━━ Dataset content

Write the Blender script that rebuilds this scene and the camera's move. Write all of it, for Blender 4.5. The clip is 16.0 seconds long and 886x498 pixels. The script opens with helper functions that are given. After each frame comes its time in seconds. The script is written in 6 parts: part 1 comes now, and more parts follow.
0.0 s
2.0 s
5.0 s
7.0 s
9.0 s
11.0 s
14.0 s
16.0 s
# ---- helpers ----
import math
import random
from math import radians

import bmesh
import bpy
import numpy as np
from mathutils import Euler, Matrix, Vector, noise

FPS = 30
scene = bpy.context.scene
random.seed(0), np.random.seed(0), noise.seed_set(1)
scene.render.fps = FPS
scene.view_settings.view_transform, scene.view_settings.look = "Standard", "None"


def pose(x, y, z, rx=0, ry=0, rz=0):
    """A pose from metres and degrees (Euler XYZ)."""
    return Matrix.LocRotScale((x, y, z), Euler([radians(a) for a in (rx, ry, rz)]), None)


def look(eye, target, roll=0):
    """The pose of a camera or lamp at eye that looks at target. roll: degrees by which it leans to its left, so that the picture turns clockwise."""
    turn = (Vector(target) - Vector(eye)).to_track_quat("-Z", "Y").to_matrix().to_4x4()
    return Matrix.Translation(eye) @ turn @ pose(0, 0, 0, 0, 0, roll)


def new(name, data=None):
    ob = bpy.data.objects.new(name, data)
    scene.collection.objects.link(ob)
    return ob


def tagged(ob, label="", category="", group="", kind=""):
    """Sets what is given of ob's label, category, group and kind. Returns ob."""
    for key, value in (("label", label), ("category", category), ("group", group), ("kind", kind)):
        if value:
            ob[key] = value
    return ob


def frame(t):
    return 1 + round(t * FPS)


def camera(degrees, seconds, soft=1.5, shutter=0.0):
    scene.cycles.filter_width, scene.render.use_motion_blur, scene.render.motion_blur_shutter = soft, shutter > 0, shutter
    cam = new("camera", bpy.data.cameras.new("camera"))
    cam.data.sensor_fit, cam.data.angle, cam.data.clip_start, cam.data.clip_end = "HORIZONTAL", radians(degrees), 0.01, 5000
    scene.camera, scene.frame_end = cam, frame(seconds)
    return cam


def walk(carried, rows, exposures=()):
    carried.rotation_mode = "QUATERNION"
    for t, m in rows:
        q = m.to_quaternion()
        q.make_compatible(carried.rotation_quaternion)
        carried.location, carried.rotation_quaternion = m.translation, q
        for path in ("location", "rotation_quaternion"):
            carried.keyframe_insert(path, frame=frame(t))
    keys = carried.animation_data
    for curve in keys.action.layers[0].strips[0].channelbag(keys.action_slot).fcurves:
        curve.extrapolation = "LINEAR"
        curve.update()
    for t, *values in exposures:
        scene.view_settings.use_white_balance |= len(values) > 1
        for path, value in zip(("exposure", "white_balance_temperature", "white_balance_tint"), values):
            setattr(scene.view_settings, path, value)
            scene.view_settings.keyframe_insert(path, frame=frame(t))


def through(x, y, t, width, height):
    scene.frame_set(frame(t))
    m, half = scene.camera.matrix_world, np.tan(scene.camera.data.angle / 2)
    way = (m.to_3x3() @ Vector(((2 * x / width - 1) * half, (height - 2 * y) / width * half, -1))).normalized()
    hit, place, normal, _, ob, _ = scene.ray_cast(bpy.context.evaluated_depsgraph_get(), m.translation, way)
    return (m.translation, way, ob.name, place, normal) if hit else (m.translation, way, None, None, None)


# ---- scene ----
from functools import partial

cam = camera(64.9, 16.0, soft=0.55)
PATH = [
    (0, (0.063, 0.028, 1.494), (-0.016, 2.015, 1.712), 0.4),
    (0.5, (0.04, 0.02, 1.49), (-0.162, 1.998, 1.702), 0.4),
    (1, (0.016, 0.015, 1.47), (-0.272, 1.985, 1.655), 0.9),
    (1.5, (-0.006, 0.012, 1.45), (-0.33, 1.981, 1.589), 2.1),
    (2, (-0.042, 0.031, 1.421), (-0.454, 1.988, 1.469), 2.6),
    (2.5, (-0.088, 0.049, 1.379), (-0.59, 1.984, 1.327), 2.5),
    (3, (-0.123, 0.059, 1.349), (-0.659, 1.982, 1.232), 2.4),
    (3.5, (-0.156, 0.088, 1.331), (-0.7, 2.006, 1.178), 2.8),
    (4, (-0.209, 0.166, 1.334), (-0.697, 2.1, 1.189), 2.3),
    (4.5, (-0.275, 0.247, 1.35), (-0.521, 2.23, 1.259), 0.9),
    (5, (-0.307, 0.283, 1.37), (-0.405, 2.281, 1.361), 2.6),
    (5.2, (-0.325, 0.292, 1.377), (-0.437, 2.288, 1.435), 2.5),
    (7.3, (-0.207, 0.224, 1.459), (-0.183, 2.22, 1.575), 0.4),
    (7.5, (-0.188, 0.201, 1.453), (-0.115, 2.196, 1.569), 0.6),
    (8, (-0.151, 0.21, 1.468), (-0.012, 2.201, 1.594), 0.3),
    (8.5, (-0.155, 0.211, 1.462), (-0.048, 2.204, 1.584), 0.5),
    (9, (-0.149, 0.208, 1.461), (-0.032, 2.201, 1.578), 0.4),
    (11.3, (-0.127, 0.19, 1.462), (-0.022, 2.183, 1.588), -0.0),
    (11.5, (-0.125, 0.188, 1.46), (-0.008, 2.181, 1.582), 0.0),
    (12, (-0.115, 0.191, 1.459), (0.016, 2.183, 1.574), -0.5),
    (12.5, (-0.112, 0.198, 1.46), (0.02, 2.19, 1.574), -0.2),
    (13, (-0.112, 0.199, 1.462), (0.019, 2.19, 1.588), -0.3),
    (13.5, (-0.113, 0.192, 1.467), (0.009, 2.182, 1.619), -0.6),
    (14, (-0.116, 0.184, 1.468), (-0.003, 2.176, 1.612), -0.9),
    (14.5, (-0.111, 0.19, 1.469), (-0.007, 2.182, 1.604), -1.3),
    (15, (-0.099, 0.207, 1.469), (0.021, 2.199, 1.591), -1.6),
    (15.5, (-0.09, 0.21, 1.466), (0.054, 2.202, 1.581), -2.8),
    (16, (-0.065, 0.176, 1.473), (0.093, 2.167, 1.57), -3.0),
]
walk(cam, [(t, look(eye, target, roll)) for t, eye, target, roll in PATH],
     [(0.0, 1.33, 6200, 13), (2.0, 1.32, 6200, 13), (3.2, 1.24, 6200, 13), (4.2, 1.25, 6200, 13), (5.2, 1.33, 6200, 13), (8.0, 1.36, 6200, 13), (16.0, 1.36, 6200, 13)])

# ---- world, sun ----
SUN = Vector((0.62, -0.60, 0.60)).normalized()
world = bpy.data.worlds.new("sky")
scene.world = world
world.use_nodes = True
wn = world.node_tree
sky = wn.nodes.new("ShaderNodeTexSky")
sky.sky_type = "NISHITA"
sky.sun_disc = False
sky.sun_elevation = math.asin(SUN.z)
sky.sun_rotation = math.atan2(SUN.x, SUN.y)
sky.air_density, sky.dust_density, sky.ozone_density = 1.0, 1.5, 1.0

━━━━

> **Exercise aim**: Quote word for word every line from the one that has "setattr(scene.view_settings, path, value)" through the one that has "from functools import partial".

> **The solution**:
            setattr(scene.view_settings, path, value)
            scene.view_settings.keyframe_insert(path, frame=frame(t))


def through(x, y, t, width, height):
    scene.frame_set(frame(t))
    m, half = scene.camera.matrix_world, np.tan(scene.camera.data.angle / 2)
    way = (m.to_3x3() @ Vector(((2 * x / width - 1) * half, (height - 2 * y) / width * half, -1))).normalized()
    hit, place, normal, _, ob, _ = scene.ray_cast(bpy.context.evaluated_depsgraph_get(), m.translation, way)
    return (m.translation, way, ob.name, place, normal) if hit else (m.translation, way, None, None, None)


# ---- scene ----
from functools import partial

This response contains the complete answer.